** REQUEST **
Drop the pictures, then extract the listing word for word.

====================

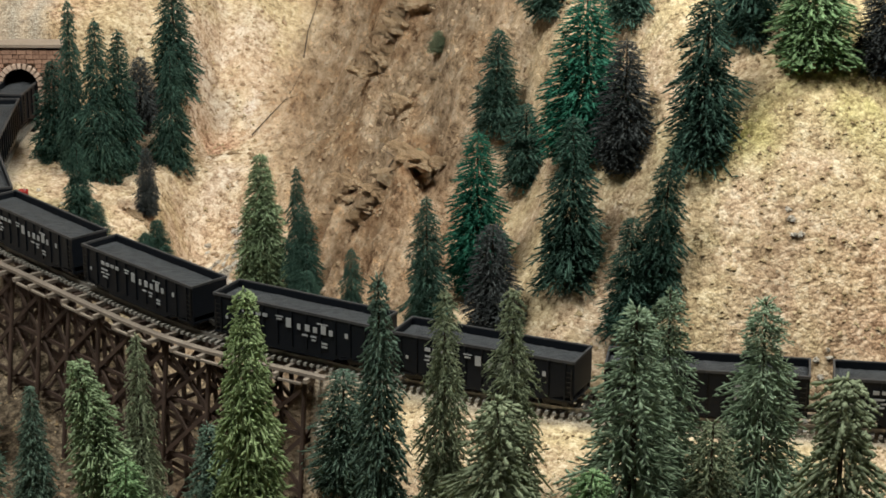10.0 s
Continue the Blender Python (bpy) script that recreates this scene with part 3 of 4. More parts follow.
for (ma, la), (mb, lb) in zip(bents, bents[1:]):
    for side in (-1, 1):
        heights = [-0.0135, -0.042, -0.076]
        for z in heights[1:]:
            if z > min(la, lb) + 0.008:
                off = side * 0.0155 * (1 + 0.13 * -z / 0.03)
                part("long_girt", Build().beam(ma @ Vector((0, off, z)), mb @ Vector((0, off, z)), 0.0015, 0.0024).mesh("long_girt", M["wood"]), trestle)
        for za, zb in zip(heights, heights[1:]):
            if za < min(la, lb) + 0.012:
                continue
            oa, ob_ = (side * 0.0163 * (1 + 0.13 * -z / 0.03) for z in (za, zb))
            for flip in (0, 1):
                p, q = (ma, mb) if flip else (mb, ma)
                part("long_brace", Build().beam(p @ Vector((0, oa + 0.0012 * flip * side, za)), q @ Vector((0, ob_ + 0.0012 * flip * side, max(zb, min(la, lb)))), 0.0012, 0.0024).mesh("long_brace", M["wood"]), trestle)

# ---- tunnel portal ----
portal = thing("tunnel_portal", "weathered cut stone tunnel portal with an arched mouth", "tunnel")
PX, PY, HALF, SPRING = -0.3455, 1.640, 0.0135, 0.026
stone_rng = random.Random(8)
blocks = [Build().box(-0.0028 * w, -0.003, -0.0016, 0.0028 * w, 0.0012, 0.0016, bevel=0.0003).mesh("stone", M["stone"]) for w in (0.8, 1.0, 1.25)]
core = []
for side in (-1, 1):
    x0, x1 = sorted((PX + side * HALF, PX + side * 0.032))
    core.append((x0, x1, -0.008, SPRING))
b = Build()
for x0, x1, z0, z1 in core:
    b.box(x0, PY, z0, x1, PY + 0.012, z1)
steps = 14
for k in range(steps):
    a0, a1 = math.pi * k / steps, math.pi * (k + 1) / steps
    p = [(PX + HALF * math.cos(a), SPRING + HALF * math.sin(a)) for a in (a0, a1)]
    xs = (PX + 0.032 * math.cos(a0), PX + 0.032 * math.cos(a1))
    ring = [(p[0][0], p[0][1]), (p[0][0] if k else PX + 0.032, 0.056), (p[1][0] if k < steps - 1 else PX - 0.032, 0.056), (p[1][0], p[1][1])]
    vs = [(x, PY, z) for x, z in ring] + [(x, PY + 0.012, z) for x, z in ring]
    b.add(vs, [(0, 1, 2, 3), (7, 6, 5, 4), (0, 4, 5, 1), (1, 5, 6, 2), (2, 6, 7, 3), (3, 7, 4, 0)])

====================

** TASK OUTPUT **
10.0 s
Continue the Blender Python (bpy) script that recreates this scene with part 3 of 4. More parts follow.
for (ma, la), (mb, lb) in zip(bents, bents[1:]):
    for side in (-1, 1):
        heights = [-0.0135, -0.042, -0.076]
        for z in heights[1:]:
            if z > min(la, lb) + 0.008:
                off = side * 0.0155 * (1 + 0.13 * -z / 0.03)
                part("long_girt", Build().beam(ma @ Vector((0, off, z)), mb @ Vector((0, off, z)), 0.0015, 0.0024).mesh("long_girt", M["wood"]), trestle)
        for za, zb in zip(heights, heights[1:]):
            if za < min(la, lb) + 0.012:
                continue
            oa, ob_ = (side * 0.0163 * (1 + 0.13 * -z / 0.03) for z in (za, zb))
            for flip in (0, 1):
                p, q = (ma, mb) if flip else (mb, ma)
                part("long_brace", Build().beam(p @ Vector((0, oa + 0.0012 * flip * side, za)), q @ Vector((0, ob_ + 0.0012 * flip * side, max(zb, min(la, lb)))), 0.0012, 0.0024).mesh("long_brace", M["wood"]), trestle)

# ---- tunnel portal ----
portal = thing("tunnel_portal", "weathered cut stone tunnel portal with an arched mouth", "tunnel")
PX, PY, HALF, SPRING = -0.3455, 1.640, 0.0135, 0.026
stone_rng = random.Random(8)
blocks = [Build().box(-0.0028 * w, -0.003, -0.0016, 0.0028 * w, 0.0012, 0.0016, bevel=0.0003).mesh("stone", M["stone"]) for w in (0.8, 1.0, 1.25)]
core = []
for side in (-1, 1):
    x0, x1 = sorted((PX + side * HALF, PX + side * 0.032))
    core.append((x0, x1, -0.008, SPRING))
b = Build()
for x0, x1, z0, z1 in core:
    b.box(x0, PY, z0, x1, PY + 0.012, z1)
steps = 14
for k in range(steps):
    a0, a1 = math.pi * k / steps, math.pi * (k + 1) / steps
    p = [(PX + HALF * math.cos(a), SPRING + HALF * math.sin(a)) for a in (a0, a1)]
    xs = (PX + 0.032 * math.cos(a0), PX + 0.032 * math.cos(a1))
    ring = [(p[0][0], p[0][1]), (p[0][0] if k else PX + 0.032, 0.056), (p[1][0] if k < steps - 1 else PX - 0.032, 0.056), (p[1][0], p[1][1])]
    vs = [(x, PY, z) for x, z in ring] + [(x, PY + 0.012, z) for x, z in ring]
    b.add(vs, [(0, 1, 2, 3), (7, 6, 5, 4), (0, 4, 5, 1), (1, 5, 6, 2), (2, 6, 7, 3), (3, 7, 4, 0)])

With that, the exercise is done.